La commission a vivement encouragé la création de bureaux de promotion du short sea dans toute l'Europe. La plupart des pays européens s'est déjà dotée de telles structures, parmi lesquelles la France, avec la création du "Bureau de Promotion du Short Sea" (BP2S).

Le "Bureau de Promotion du Short Sea" français a été créé en janvier 2000. Il réunit l'administration (la Direction du Transport Maritime, des Ports et du Littoral), plusieurs collectivités territoriales, les professionnels de la chaîne de transport (armateurs, chargeurs, transporteurs terrestres, agents maritimes, commissionnaires de transport) ainsi que les ports. Il constitue le maillon français du réseau européen des bureaux nationaux de promotion du transport maritime à courte distance.
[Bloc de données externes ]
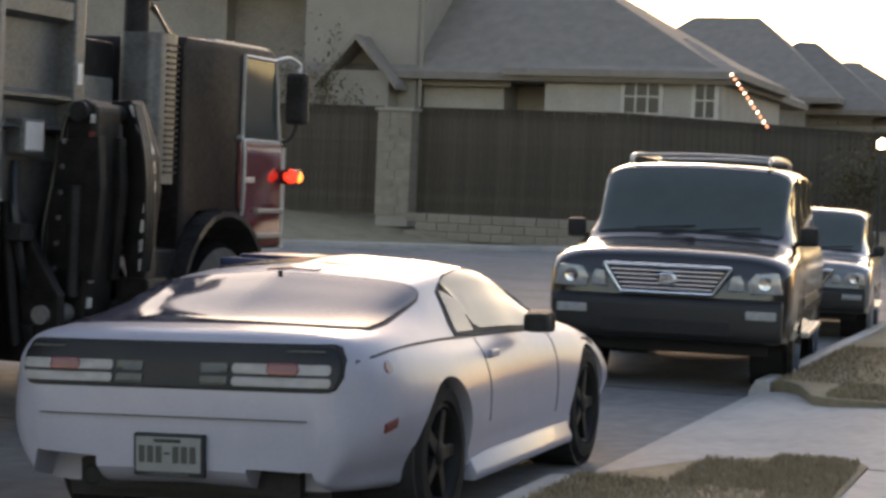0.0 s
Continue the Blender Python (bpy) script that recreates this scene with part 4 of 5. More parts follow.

Le BP2S a plusieurs missions :

  • Mettre à la disposition des pouvoirs publics (administrations centrales, collectivités locales) et des entreprises (fournisseurs de services de transport, chargeurs, opérateurs...) une plate-forme d'échanges et de réflexion sur les potentialités du transport maritime à courte distance au plan local, national et communautaire. Il tient à jour une base de données sur les services du Short Sea au départ ou à destination des ports français.
  • Identifier les gisements de frets transférables du mode routier vers des schémas de transport maritime ou multimodaux à chaînon maritime.
  • Améliorer les connaissances sur les conditions économiques de faisabilité de services maritimes, les obstacles et les solutions.
  • Informer les publics concernés des évolutions sur les environnements légal et réglementaire, économique, technique (veilles documentaires, enquêtes,...).